Like a bug in the bottom of a big bathtub, we're parked in the middle of this gray-green sagebrush desert. All around rise rather majestic, horizontally stratified, red-rock mesas and ridges. We're about sixty miles north of the Grand Canyon and I want to explain why we'll not be visiting there.
Many times in my life I've fantasized about descending through the various life-zones and geological outcroppings of the Grand Canyon. But during recent weeks gradually this pleasing anticipation has been usurped by a feeling not unlike dread. In short, I don't want to be around the hoards of tourists, overwintering Northerners and college kids on spring break I know to be there.
During this trip maybe my greatest surprise has been seeing the large number of this kind of American ranging all through the desert region. I'd expected them in the Rio Grande Valley at Amistad and the trailer parks clustered around Tucson and El Paso, and all through southern California. But one day at noon on Arizona Highway 86 passing through the Papago Indian Reservation's Quijotoa Mountains, in a place that earlier I'd visualized as being "all my own," two out of three vehicles on the very busy road were big RV's. Sometimes crawling up a hill there'd be five or more in a line, all with northern license plates. Ajo, Arizona, which I'd expected to be a gloriously red-necked mining town was full of gray-haired folks wearing shorts and pointing home-video cameras at one another. In Beatty, Nevada, at 9:00 AM one weekday morning, I pulled into town to have a tire-hole plugged and got caught in a traffic jam of lumbering RV's all growling at one another at the town's main crossroad. And remember Death Valley...
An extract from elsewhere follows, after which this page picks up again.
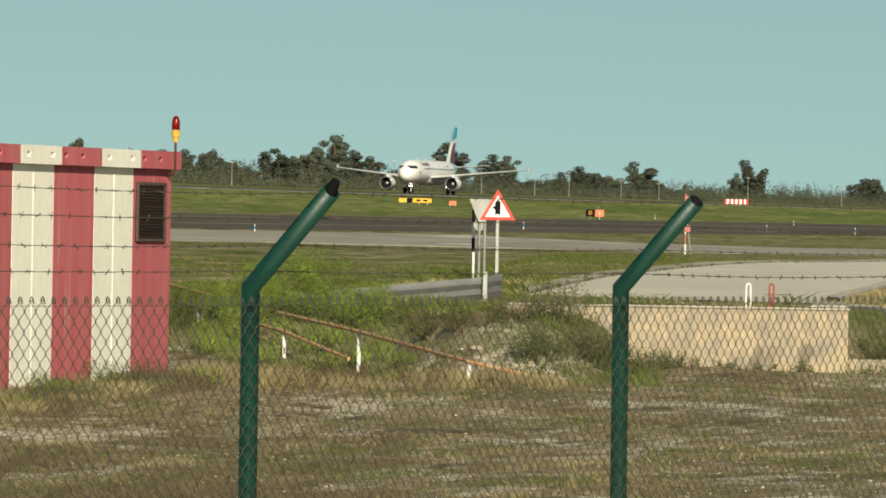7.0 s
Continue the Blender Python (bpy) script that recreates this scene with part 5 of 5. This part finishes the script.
# tower crane
x, y, g, h, w = placed(16.753, 2500, 0, 1.32, 0.42)
r = empty("tower_crane", pose(x, y, g, 0, 0, 16.7), "red and white tower crane over the trees", "crane")
for k in range(8):
    part("mast_section", boxed(-0.42, 0.42, -0.42, 0.42, h * k / 8, h * (k + 1) / 8 - 0.05), M_BRICKRED if k % 2 else M_SIGNRED, r)
part("jib", boxed(-w * 0.16, w * 0.56, -0.3, 0.3, h - 6.4, h - 5.8), M_HALL, r)
part("counterweight", boxed(-w * 0.16, -w * 0.10, -0.6, 0.6, h - 7.2, h - 5.6), M_BRICKRED, r)
part("stay", tube(bmesh.new(), (0, 0, h - 0.3), (w * 0.4, 0, h - 5.9), 0.12, n=6), M_STEEL, r)
part("stay", tube(bmesh.new(), (0, 0, h - 0.3), (-w * 0.14, 0, h - 5.9), 0.12, n=6), M_STEEL, r)

# open shelter with a white roof beside the runway
def shelter():
    az, d = 18.13, 830
    root = on_land("shelter", az, d, "long open shelter with a white roof on thin columns", "shelter")
    w = 2 * d * math.tan(radians(0.45))
    g = root.matrix_basis.translation.z
    top = EYE + d * math.tan(radians(0.778)) - g
    part("roof", boxed(-w / 2, w / 2, -3, 3, top - 0.35, top, bevel=0.08), M_HOTEL, root)
    low = EYE + d * math.tan(radians(0.66)) - g
    for k in range(38):
        cx = -w / 2 + 0.3 + (w - 0.6) * k / 37
        part("column", boxed(cx - 0.045, cx + 0.045, -2.8, -2.72, -0.3, top - 0.35), M_STEEL, root)
    part("railing", boxed(-w / 2 - 1, w / 2 + 6, -3.4, -3.3, low + 0.1, low + 0.22), M_STEEL, root)
    for cx in (-w / 4, w / 4, w / 2 + 2.0, w / 2 + 5.9):
        part("railing_post", boxed(cx - 0.05, cx + 0.05, -3.38, -3.30, -0.3, low + 0.1), M_STEEL, root)


shelter()


# ---- near growth ----
def bush(x, y, blobs, per, leaf, m, label, name="bush", seed=1, thin=1.0):
    root = empty(name, pose(x, y, bumpy(x, y) - 0.03), label, "bush")
    bm = bmesh.new()
    for bx, by, bz, rx, rz in blobs[:10]:
        tube(bm, (bx * 0.25, by * 0.25, -0.05), (bx, by, bz + rz * 0.4), 0.009, 0.003, 5, False)
    if name == "weed_patch":                           # hugs the ground, no stem to be seen
        bm.free()
    else:
        part("stem", bm, M_BARK, root)
    part("foliage", crown(blobs, per, leaf, m, seed, 3, thin), None, root)
    return root


rng = random.Random(9)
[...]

Of course, I'm glad that these folks have enough chutzpah to go out and see the world. And almost every time I meet them individually they turn out to be pleasant, intelligent and interesting people. But the main impact of their presence in all the most interesting places is that they inflate prices, cause traffic jams, and spread across the region a certain glossiness and a deadening sameness.
Moreover, maybe the desert has molded me into a creature whom the tourists and snowbirds find a little too dusty-looking, sun-burned and windy-haired. On Easter Morning I visited the laundrymat in Kanab. It was the first time I'd sat inside a building since Christmas. I didn't sit long before realizing that those odors which so appeal to me at dusk in the desert, in the context of swept floors, shiny, plastic laundrymat chairs, and detergent-smelling air... aren't too fashionable.
It was very early and I had the laundry to myself, so I washed my hair in the clothes-rinsing basin. My shirt was one of those that shows wet spots. Then in walked a lady as I was pulling off my socks, which I'd forgotten to add to the laundry. Realizing what I must look like, I stood and greeted her, hoping that politeness would neutralize my wet-haired, splotchy look and the appearance of my bare, rusty feet. When I smiled my chapped lower lip cracked, instantly releasing a dribble of blood onto my chin. Automatically with the back of my hand I wiped the blood away, only to notice that my sunburned arm and hand were so dry that in places they'd turned white with flaking-off skin, giving me a piebald appearance. In my embarrassment I managed to smear blood over my glasses and to pull on a sock somehow mixed in with the laundry that was so holey that for the last year I've been wiping Henry's dipstick with it. The woman was not pleased to see me.
Somewhat wounded from my Easter Morning in Kanab, I have driven, as I said, into the middle of this gray-green sagebrush desert. In national parks I'm unable to build open fires so I haven't enjoyed my cornbread, scrambled eggs and tea for many days. The first thing upon arriving, then, was to build a fire. The smoke from sagebrush wood is wonderfully sweet, smelling like fine incense. Fresh from the laundrymat, I hung my wet bluejeans across sagebrush and my socks and underwear among juniper branches. An hour later, the sun and wind have dried them completely and the bluejeans smell of sagebrush and everything else smells cedary and pure.
The monotony here comes from wind and sun mingling quietly above the sagebrush, not look-alike RV's plodding down national park highways. Instead of being embarrassed by the land-stroked appearance of Henry and me, here this sunlight and wind empowers me with a general magnanimity toward all things.
I shall not visit the glorious Grand Canyon.